* _INPUT ROWS_

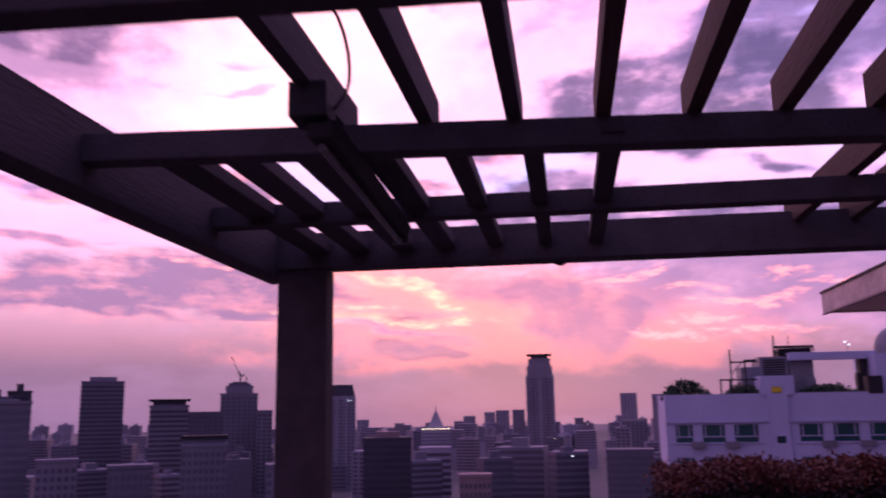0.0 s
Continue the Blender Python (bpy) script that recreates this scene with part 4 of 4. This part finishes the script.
# the western skyline
city_tower("low_office", "dark office with a flat roof", -36.9, -35.0, 1.2, 560, CITY[0], style="bands", cap=(.4, 1.75, 0, CITY[4]))
city_tower("low_office", "dark office with a flat roof", -35.2, -33.9, 1.55, 600, CITY[4], style="bands", cap=(.3, 2.1, 0, CITY[4]))
t, w, d, top = city_tower("slant_tower", "dark tower with a slanting roofline and a lower wing", -39.95, -38.05, 2.95, 600, CITY[4], style="bands")
part("slanted_head", prism([(-w / 2, top + 1.4), (w / 2, top + 1.4), (w / 2, height(3.28, 600)), (-w / 2, height(3.12, 600))], 0, d), CITY[4], t)
part("wing", prism([(-w / 2 - 13, GROUND), (-w / 2 - .5, GROUND), (-w / 2 - .5, height(2.4, 600)), (-w / 2 - 3, height(2.0, 600)), (-w / 2 - 13, height(1.7, 600))], 2, d), CITY[4], t)
city_tower("low_office", "dark office with a flat roof", -42.55, -41.1, 1.45, 580, CITY[4], style="bands")
t, w, d, top = city_tower("mast_tower", "black tower with a slim lift shaft and a lattice mast", -47.0, -44.4, 4.95, 520, CITY[4], style="bands", floor=4.0)
part("lift_shaft", boxes((-w / 2 - 7.2, -w / 2 - .5, -1, d, GROUND, height(6.35, 520))), CITY[4], t)
bm = rod(bmesh.new(), (-w / 2 + .5, 4, top), (-w / 2 + .5, 4, height(7.65, 520)), .55, .15)
for e in (5.9, 6.6, 6.95, 7.2):
    rod(bm, (-w / 2 - 1.1, 4, height(e, 520)), (-w / 2 + 2.1, 4, height(e, 520)), .35)
part("mast", bm, M["black"], t)
part("side_block", boxes((w / 2 + .5, w / 2 + 7, 2, d, GROUND, height(2.0, 520))), CITY[0], t)
t, w, d, top = city_tower("pointed_tower", "glass tower with a sharply slanted roof", -52.95, -51.05, 3.6, 520, CITY[4], style="bands")
part("slanted_head", prism([(-w / 2, top + 1.4), (w / 2, top + 1.4), (w / 2, height(3.86, 520)), (-w / 2, height(5.0, 520))], 0, d), CITY[1], t)
city_tower("hat_block", "dark block with a thin overhanging roof", -58.3, -56.0, 2.7, 450, CITY[4], style="bands", cap=(.9, 2.92, .8, CITY[4]))
t, w, d, top = city_tower("round_top_block", "dark block with a rounded roof", -62.0, -59.8, 1.6, 430, CITY[4], style="bands")
part("rounded_roof", prism([(-w / 2, top + 1.4)] + [(w / 2 * math.cos(math.pi * k / 10) * -1, top + 1.4 + 2.6 * math.sin(math.pi * k / 10)) for k in range(1, 10)] + [(w / 2, top + 1.4)], 1, d), CITY[4], t)
t, w, d, top = city_tower("wedge_block", "dark block with a pointed wedge at one end", -65.9, -62.65, 3.7, 360, CITY[4], style="bands")
part("wedge", prism([(-w / 2 - 9.5, GROUND), (-w / 2 - .5, GROUND), (-w / 2 - .5, height(4.1, 360)), (-w / 2 - 9.5, height(5.6, 360))], -.5, d), CITY[4], t)

# the low and far rest of the city
rng = random.Random(11)
far_walls, far_glass = [], []
for k in range(470):
    az = rng.uniform(-72, 24)
    dist = 480 + 2500 * rng.random() ** 1.1
    el = rng.uniform(-3.6, -2.0) if dist < 900 else (rng.uniform(-2.1, -.9) if dist < 1600 else rng.uniform(-1.3, -.35))
    if dist > 1500 and -20 < az < -7:
        el -= .45
    w = rng.uniform(11, 32)
    half = math.degrees(w / 2 / dist)
    # paler with distance, aerial haze put into the wall colour
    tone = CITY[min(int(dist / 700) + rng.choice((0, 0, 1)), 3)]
    if k >= 290:
        # the hindmost rest, joined
        dist = 1200 + 1900 * rng.random()
        p = toward(az, dist).translation
        top, d = height(rng.uniform(-1.5, -.55), dist), w * .8
        far_walls.append((p.x - w / 2, p.x + w / 2, p.y, p.y + d, GROUND, top))
        far_glass += [(p.x - w / 2 - .2, p.x + w / 2 + .2, p.y - .2, p.y + d + .2, top - 3.6 * j - 2.6, top - 3.6 * j - 1.0) for j in range(7)]
        continue
    t = thing("city_block", toward(az, dist) @ pose(0, 0, 0, 0, 0, rng.uniform(-25, 25)), "hazy distant apartment block", "building", "far city blocks")
    top = height(el, dist)
    d = w * rng.uniform(.6, 1.1)
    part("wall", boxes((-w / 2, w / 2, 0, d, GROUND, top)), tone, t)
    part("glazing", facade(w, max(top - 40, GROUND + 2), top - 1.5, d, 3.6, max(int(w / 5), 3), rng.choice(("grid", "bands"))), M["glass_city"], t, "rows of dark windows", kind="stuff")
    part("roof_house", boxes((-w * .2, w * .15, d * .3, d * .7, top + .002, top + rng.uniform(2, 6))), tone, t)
    if rng.random() < .06:
        part("roof_lamp", boxes((-.5, .5, -.7, -.2, top - 2.8, top - 2.0)), rng.choice((M["lamp"], M["lamp_white"])), t, "small bright lamp")
far = thing("far_city", pose(0, 0, 0), "hazy sea of far low city blocks", "buildings", kind="stuff")
# palest wall tone of all, standing in for haze
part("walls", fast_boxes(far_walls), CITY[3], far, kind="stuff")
part("glazing", fast_boxes(far_glass), M["glass_city"], far, kind="stuff")
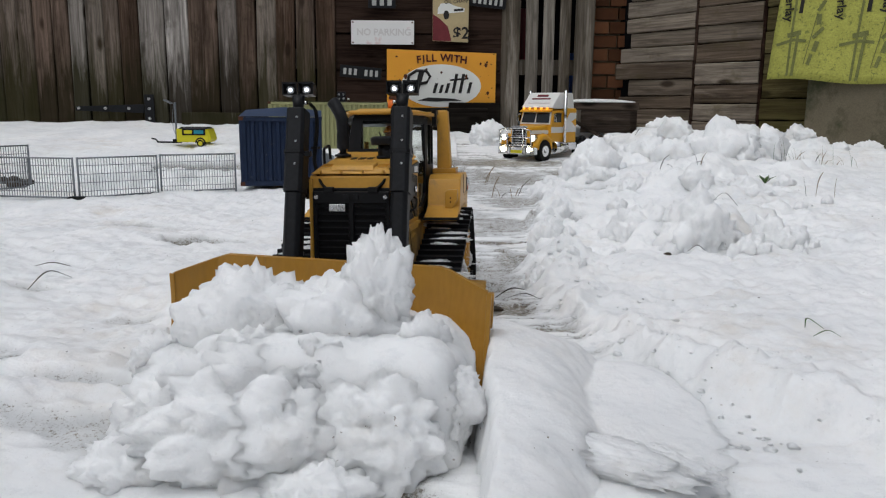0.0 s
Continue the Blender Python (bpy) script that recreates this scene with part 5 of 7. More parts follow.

* _TASK PROMPT_
Pictures in the records should not appear in your copy, but everything else must be transcribed exactly.

* _RESPONSE_
0.0 s
Continue the Blender Python (bpy) script that recreates this scene with part 4 of 4. This part finishes the script.
# the western skyline
city_tower("low_office", "dark office with a flat roof", -36.9, -35.0, 1.2, 560, CITY[0], style="bands", cap=(.4, 1.75, 0, CITY[4]))
city_tower("low_office", "dark office with a flat roof", -35.2, -33.9, 1.55, 600, CITY[4], style="bands", cap=(.3, 2.1, 0, CITY[4]))
t, w, d, top = city_tower("slant_tower", "dark tower with a slanting roofline and a lower wing", -39.95, -38.05, 2.95, 600, CITY[4], style="bands")
part("slanted_head", prism([(-w / 2, top + 1.4), (w / 2, top + 1.4), (w / 2, height(3.28, 600)), (-w / 2, height(3.12, 600))], 0, d), CITY[4], t)
part("wing", prism([(-w / 2 - 13, GROUND), (-w / 2 - .5, GROUND), (-w / 2 - .5, height(2.4, 600)), (-w / 2 - 3, height(2.0, 600)), (-w / 2 - 13, height(1.7, 600))], 2, d), CITY[4], t)
city_tower("low_office", "dark office with a flat roof", -42.55, -41.1, 1.45, 580, CITY[4], style="bands")
t, w, d, top = city_tower("mast_tower", "black tower with a slim lift shaft and a lattice mast", -47.0, -44.4, 4.95, 520, CITY[4], style="bands", floor=4.0)
part("lift_shaft", boxes((-w / 2 - 7.2, -w / 2 - .5, -1, d, GROUND, height(6.35, 520))), CITY[4], t)
bm = rod(bmesh.new(), (-w / 2 + .5, 4, top), (-w / 2 + .5, 4, height(7.65, 520)), .55, .15)
for e in (5.9, 6.6, 6.95, 7.2):
    rod(bm, (-w / 2 - 1.1, 4, height(e, 520)), (-w / 2 + 2.1, 4, height(e, 520)), .35)
part("mast", bm, M["black"], t)
part("side_block", boxes((w / 2 + .5, w / 2 + 7, 2, d, GROUND, height(2.0, 520))), CITY[0], t)
t, w, d, top = city_tower("pointed_tower", "glass tower with a sharply slanted roof", -52.95, -51.05, 3.6, 520, CITY[4], style="bands")
part("slanted_head", prism([(-w / 2, top + 1.4), (w / 2, top + 1.4), (w / 2, height(3.86, 520)), (-w / 2, height(5.0, 520))], 0, d), CITY[1], t)
city_tower("hat_block", "dark block with a thin overhanging roof", -58.3, -56.0, 2.7, 450, CITY[4], style="bands", cap=(.9, 2.92, .8, CITY[4]))
t, w, d, top = city_tower("round_top_block", "dark block with a rounded roof", -62.0, -59.8, 1.6, 430, CITY[4], style="bands")
part("rounded_roof", prism([(-w / 2, top + 1.4)] + [(w / 2 * math.cos(math.pi * k / 10) * -1, top + 1.4 + 2.6 * math.sin(math.pi * k / 10)) for k in range(1, 10)] + [(w / 2, top + 1.4)], 1, d), CITY[4], t)
t, w, d, top = city_tower("wedge_block", "dark block with a pointed wedge at one end", -65.9, -62.65, 3.7, 360, CITY[4], style="bands")
part("wedge", prism([(-w / 2 - 9.5, GROUND), (-w / 2 - .5, GROUND), (-w / 2 - .5, height(4.1, 360)), (-w / 2 - 9.5, height(5.6, 360))], -.5, d), CITY[4], t)

# the low and far rest of the city
rng = random.Random(11)
far_walls, far_glass = [], []
for k in range(470):
    az = rng.uniform(-72, 24)
    dist = 480 + 2500 * rng.random() ** 1.1
    el = rng.uniform(-3.6, -2.0) if dist < 900 else (rng.uniform(-2.1, -.9) if dist < 1600 else rng.uniform(-1.3, -.35))
    if dist > 1500 and -20 < az < -7:
        el -= .45
    w = rng.uniform(11, 32)
    half = math.degrees(w / 2 / dist)
    # paler with distance, aerial haze put into the wall colour
    tone = CITY[min(int(dist / 700) + rng.choice((0, 0, 1)), 3)]
    if k >= 290:
        # the hindmost rest, joined
        dist = 1200 + 1900 * rng.random()
        p = toward(az, dist).translation
        top, d = height(rng.uniform(-1.5, -.55), dist), w * .8
        far_walls.append((p.x - w / 2, p.x + w / 2, p.y, p.y + d, GROUND, top))
        far_glass += [(p.x - w / 2 - .2, p.x + w / 2 + .2, p.y - .2, p.y + d + .2, top - 3.6 * j - 2.6, top - 3.6 * j - 1.0) for j in range(7)]
        continue
    t = thing("city_block", toward(az, dist) @ pose(0, 0, 0, 0, 0, rng.uniform(-25, 25)), "hazy distant apartment block", "building", "far city blocks")
    top = height(el, dist)
    d = w * rng.uniform(.6, 1.1)
    part("wall", boxes((-w / 2, w / 2, 0, d, GROUND, top)), tone, t)
    part("glazing", facade(w, max(top - 40, GROUND + 2), top - 1.5, d, 3.6, max(int(w / 5), 3), rng.choice(("grid", "bands"))), M["glass_city"], t, "rows of dark windows", kind="stuff")
    part("roof_house", boxes((-w * .2, w * .15, d * .3, d * .7, top + .002, top + rng.uniform(2, 6))), tone, t)
    if rng.random() < .06:
        part("roof_lamp", boxes((-.5, .5, -.7, -.2, top - 2.8, top - 2.0)), rng.choice((M["lamp"], M["lamp_white"])), t, "small bright lamp")
far = thing("far_city", pose(0, 0, 0), "hazy sea of far low city blocks", "buildings", kind="stuff")
# palest wall tone of all, standing in for haze
part("walls", fast_boxes(far_walls), CITY[3], far, kind="stuff")
part("glazing", fast_boxes(far_glass), M["glass_city"], far, kind="stuff")
0.0 s
Continue the Blender Python (bpy) script that recreates this scene with part 5 of 7. More parts follow.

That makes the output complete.